Read the lines below. Copy out any that hold the string "Python".

-- BEGIN Supplied material --

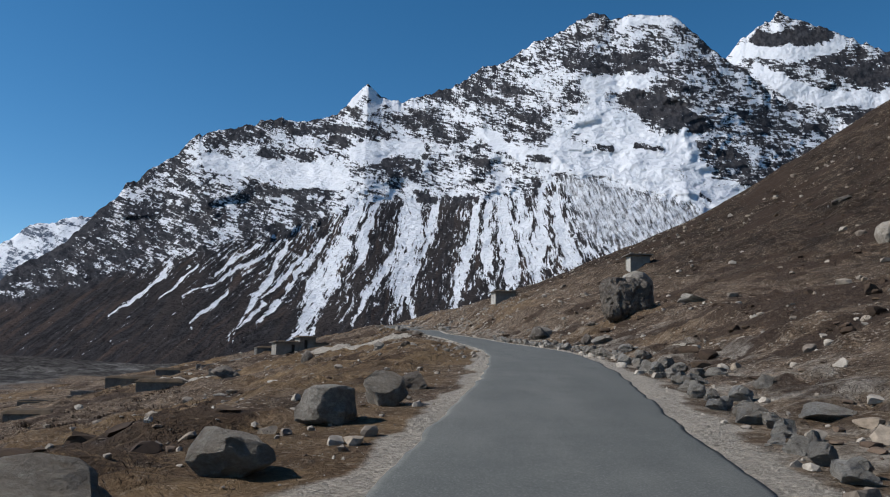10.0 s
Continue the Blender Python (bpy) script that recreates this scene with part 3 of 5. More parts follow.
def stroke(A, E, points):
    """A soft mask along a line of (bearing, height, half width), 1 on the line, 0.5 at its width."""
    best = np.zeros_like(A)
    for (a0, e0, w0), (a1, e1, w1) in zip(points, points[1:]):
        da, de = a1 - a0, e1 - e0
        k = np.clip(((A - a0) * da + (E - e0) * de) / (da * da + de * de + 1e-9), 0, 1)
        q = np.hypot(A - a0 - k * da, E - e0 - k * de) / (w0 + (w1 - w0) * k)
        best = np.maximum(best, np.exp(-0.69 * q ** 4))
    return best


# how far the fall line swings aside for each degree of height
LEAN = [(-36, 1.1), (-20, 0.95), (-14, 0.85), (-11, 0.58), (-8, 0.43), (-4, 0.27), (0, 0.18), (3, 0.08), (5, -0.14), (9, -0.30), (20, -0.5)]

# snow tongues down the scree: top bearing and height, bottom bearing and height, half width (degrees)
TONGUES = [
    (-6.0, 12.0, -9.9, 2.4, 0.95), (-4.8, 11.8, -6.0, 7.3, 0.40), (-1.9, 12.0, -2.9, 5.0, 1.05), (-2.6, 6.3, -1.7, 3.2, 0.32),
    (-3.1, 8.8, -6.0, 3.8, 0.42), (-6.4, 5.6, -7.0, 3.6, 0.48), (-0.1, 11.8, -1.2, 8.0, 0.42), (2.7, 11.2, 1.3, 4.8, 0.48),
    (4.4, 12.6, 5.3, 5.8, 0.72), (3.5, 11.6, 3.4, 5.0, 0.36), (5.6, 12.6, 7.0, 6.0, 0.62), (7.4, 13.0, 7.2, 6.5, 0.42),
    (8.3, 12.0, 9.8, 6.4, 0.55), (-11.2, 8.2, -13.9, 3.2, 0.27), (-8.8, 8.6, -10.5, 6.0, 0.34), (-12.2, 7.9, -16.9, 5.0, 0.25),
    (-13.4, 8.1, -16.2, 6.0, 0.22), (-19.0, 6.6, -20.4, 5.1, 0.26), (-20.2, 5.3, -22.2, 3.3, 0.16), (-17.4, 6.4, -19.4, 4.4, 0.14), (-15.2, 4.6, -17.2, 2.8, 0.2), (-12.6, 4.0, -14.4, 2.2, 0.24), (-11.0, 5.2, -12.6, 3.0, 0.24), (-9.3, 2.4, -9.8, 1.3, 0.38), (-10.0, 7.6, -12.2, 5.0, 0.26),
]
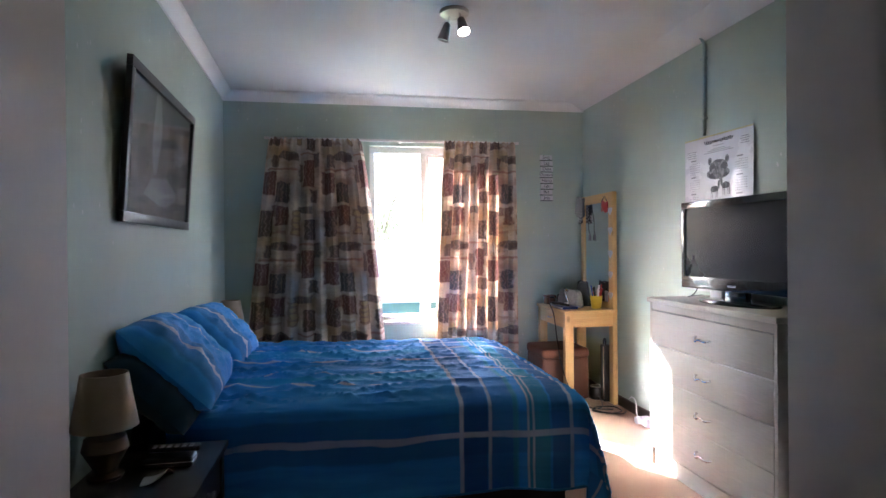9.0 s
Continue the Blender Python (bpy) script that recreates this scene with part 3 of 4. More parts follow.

-- END Supplied material --

Response below ▸
Continue the Blender Python (bpy) script that recreates this scene with part 3 of 5. More parts follow.
Continue the Blender Python (bpy) script that recreates this scene with part 3 of 4. More parts follow.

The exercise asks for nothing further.